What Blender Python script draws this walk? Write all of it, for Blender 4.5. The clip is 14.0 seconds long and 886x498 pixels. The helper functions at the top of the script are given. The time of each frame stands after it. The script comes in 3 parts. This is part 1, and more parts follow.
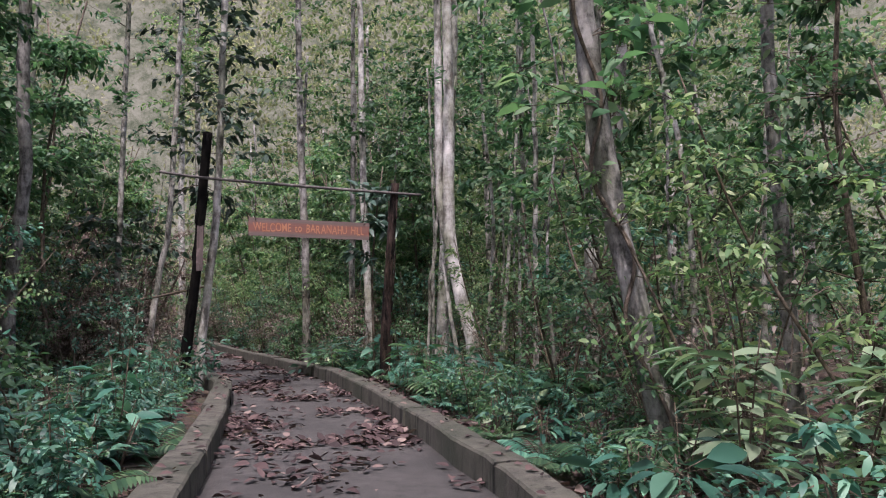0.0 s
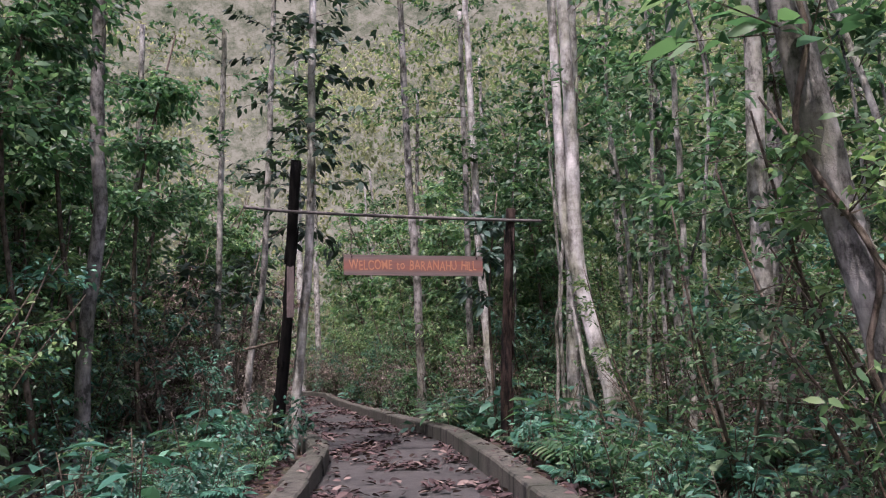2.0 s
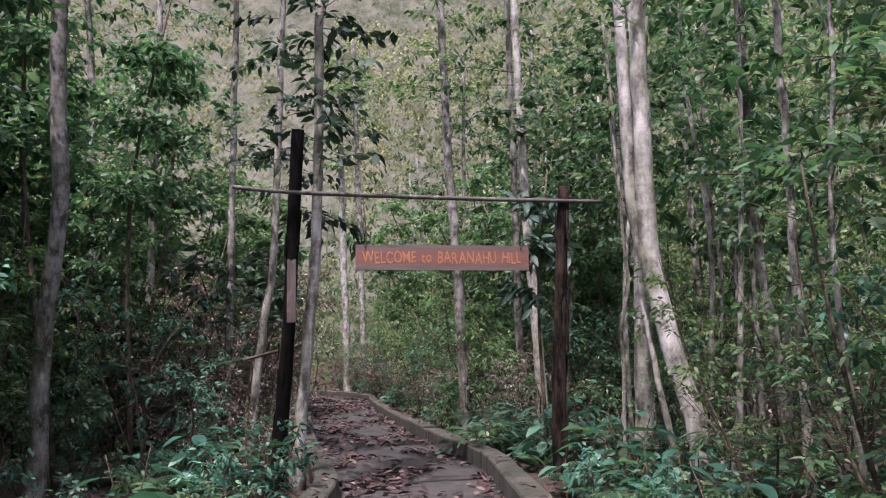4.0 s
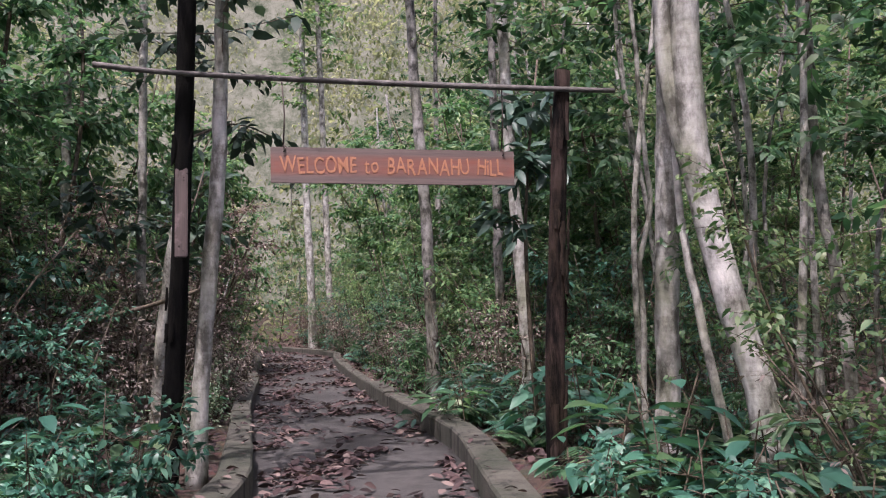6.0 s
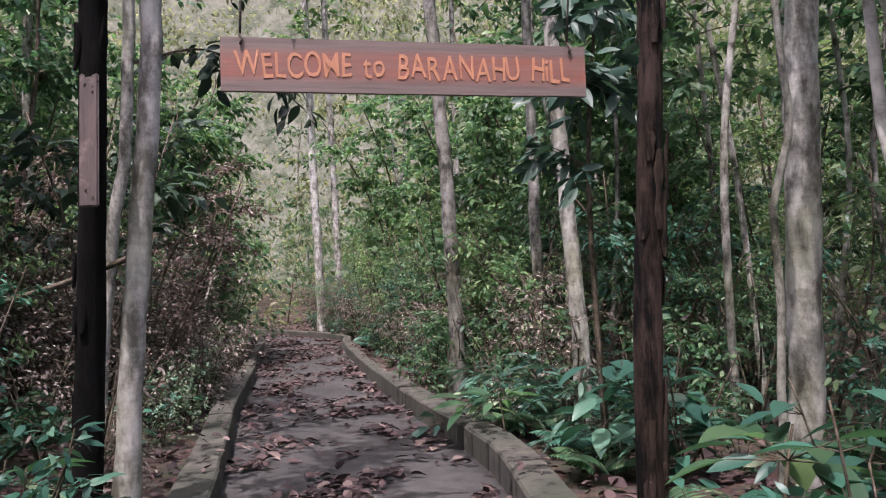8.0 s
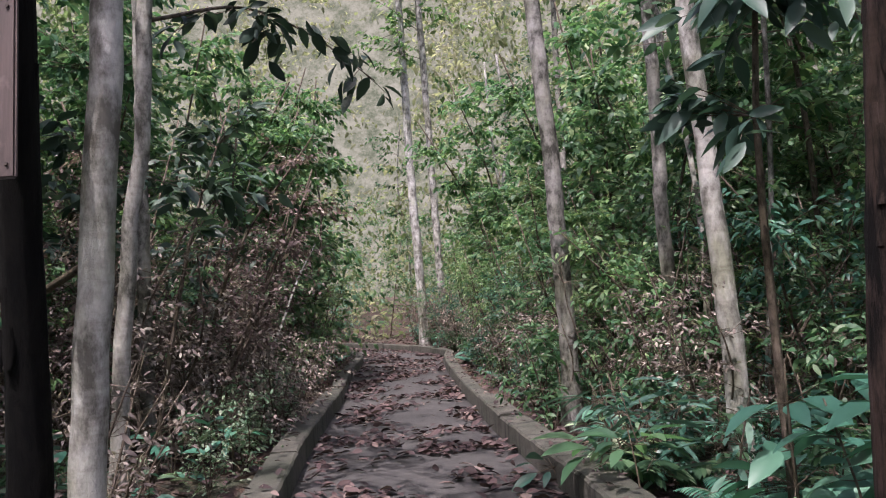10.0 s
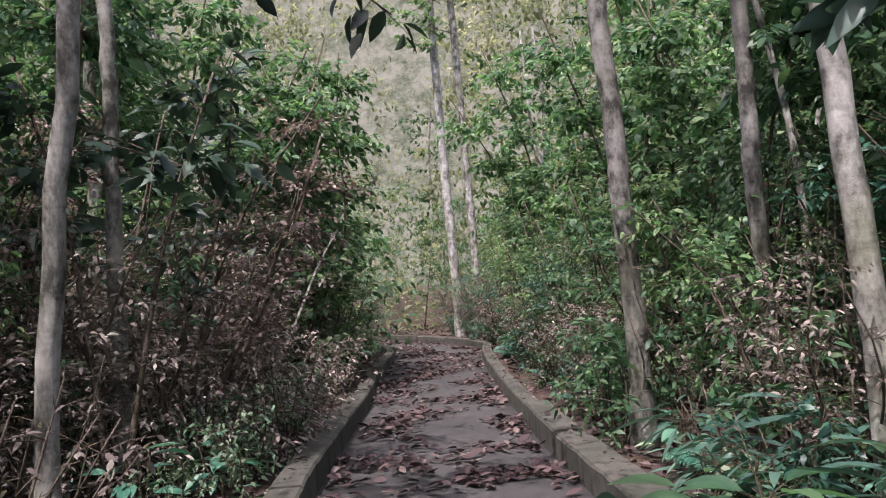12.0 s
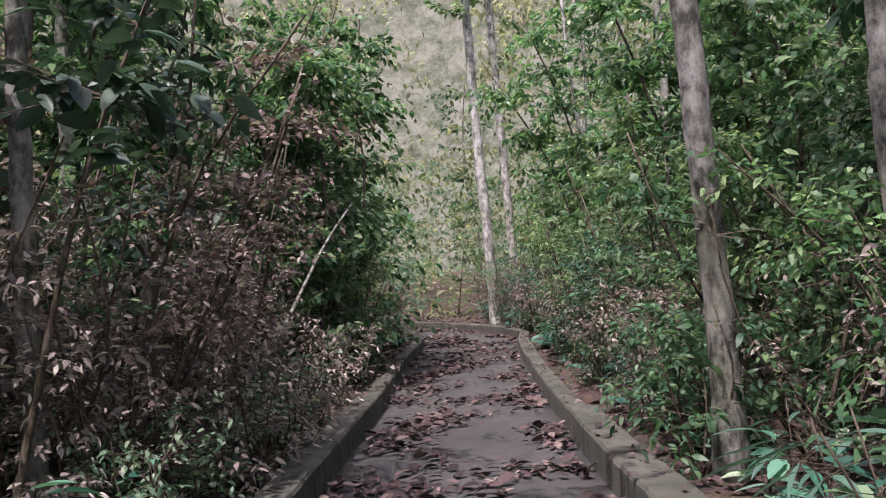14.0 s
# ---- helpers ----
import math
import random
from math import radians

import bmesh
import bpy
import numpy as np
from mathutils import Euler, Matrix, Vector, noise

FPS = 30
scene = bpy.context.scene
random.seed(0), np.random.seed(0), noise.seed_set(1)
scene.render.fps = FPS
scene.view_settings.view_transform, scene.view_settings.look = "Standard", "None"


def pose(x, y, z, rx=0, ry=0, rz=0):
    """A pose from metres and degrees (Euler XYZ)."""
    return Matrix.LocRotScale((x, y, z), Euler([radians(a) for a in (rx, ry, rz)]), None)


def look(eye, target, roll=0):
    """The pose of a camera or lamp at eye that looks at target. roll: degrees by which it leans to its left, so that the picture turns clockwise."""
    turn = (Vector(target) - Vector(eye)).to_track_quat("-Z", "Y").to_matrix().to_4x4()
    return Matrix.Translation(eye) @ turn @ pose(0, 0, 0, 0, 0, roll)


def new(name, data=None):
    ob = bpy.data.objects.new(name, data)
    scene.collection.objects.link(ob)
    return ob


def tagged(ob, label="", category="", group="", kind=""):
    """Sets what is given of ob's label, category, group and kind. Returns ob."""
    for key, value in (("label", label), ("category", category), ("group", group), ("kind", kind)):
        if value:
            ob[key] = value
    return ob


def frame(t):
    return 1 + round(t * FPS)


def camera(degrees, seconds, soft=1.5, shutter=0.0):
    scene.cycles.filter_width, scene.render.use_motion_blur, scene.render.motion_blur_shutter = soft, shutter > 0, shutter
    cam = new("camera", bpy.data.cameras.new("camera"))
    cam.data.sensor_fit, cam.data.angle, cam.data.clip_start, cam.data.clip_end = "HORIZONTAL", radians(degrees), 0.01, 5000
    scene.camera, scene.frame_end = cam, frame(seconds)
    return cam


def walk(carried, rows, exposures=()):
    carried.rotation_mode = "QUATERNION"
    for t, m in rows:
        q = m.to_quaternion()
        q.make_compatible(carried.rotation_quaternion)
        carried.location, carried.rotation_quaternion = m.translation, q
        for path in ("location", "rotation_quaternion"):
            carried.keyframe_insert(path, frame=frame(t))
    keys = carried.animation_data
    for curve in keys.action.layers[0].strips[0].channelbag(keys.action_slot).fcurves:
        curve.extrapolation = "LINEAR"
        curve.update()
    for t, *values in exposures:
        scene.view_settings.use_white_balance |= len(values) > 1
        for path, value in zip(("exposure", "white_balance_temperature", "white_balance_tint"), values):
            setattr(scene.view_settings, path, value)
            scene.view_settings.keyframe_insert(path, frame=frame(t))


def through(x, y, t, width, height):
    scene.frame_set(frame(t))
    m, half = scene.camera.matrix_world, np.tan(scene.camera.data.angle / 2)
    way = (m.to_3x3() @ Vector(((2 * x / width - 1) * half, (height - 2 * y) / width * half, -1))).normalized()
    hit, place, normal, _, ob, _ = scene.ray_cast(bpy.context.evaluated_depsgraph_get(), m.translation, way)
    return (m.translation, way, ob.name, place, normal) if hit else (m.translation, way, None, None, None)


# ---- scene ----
◆ ◆ ◆
__Problem requirements__. Go through the data above and transcribe it in full, omitting any image.

__Output below__.
What Blender Python script draws this walk? Write all of it, for Blender 4.5. The clip is 14.0 seconds long and 886x498 pixels. The helper functions at the top of the script are given. The time of each frame stands after it. The script comes in 3 parts. This is part 1, and more parts follow.
0.0 s
2.0 s
4.0 s
6.0 s
8.0 s
10.0 s
12.0 s
14.0 s
# ---- helpers ----
import math
import random
from math import radians

import bmesh
import bpy
import numpy as np
from mathutils import Euler, Matrix, Vector, noise

FPS = 30
scene = bpy.context.scene
random.seed(0), np.random.seed(0), noise.seed_set(1)
scene.render.fps = FPS
scene.view_settings.view_transform, scene.view_settings.look = "Standard", "None"


def pose(x, y, z, rx=0, ry=0, rz=0):
    """A pose from metres and degrees (Euler XYZ)."""
    return Matrix.LocRotScale((x, y, z), Euler([radians(a) for a in (rx, ry, rz)]), None)


def look(eye, target, roll=0):
    """The pose of a camera or lamp at eye that looks at target. roll: degrees by which it leans to its left, so that the picture turns clockwise."""
    turn = (Vector(target) - Vector(eye)).to_track_quat("-Z", "Y").to_matrix().to_4x4()
    return Matrix.Translation(eye) @ turn @ pose(0, 0, 0, 0, 0, roll)


def new(name, data=None):
    ob = bpy.data.objects.new(name, data)
    scene.collection.objects.link(ob)
    return ob


def tagged(ob, label="", category="", group="", kind=""):
    """Sets what is given of ob's label, category, group and kind. Returns ob."""
    for key, value in (("label", label), ("category", category), ("group", group), ("kind", kind)):
        if value:
            ob[key] = value
    return ob


def frame(t):
    return 1 + round(t * FPS)


def camera(degrees, seconds, soft=1.5, shutter=0.0):
    scene.cycles.filter_width, scene.render.use_motion_blur, scene.render.motion_blur_shutter = soft, shutter > 0, shutter
    cam = new("camera", bpy.data.cameras.new("camera"))
    cam.data.sensor_fit, cam.data.angle, cam.data.clip_start, cam.data.clip_end = "HORIZONTAL", radians(degrees), 0.01, 5000
    scene.camera, scene.frame_end = cam, frame(seconds)
    return cam


def walk(carried, rows, exposures=()):
    carried.rotation_mode = "QUATERNION"
    for t, m in rows:
        q = m.to_quaternion()
        q.make_compatible(carried.rotation_quaternion)
        carried.location, carried.rotation_quaternion = m.translation, q
        for path in ("location", "rotation_quaternion"):
            carried.keyframe_insert(path, frame=frame(t))
    keys = carried.animation_data
    for curve in keys.action.layers[0].strips[0].channelbag(keys.action_slot).fcurves:
        curve.extrapolation = "LINEAR"
        curve.update()
    for t, *values in exposures:
        scene.view_settings.use_white_balance |= len(values) > 1
        for path, value in zip(("exposure", "white_balance_temperature", "white_balance_tint"), values):
            setattr(scene.view_settings, path, value)
            scene.view_settings.keyframe_insert(path, frame=frame(t))


def through(x, y, t, width, height):
    scene.frame_set(frame(t))
    m, half = scene.camera.matrix_world, np.tan(scene.camera.data.angle / 2)
    way = (m.to_3x3() @ Vector(((2 * x / width - 1) * half, (height - 2 * y) / width * half, -1))).normalized()
    hit, place, normal, _, ob, _ = scene.ray_cast(bpy.context.evaluated_depsgraph_get(), m.translation, way)
    return (m.translation, way, ob.name, place, normal) if hit else (m.translation, way, None, None, None)


# ---- scene ----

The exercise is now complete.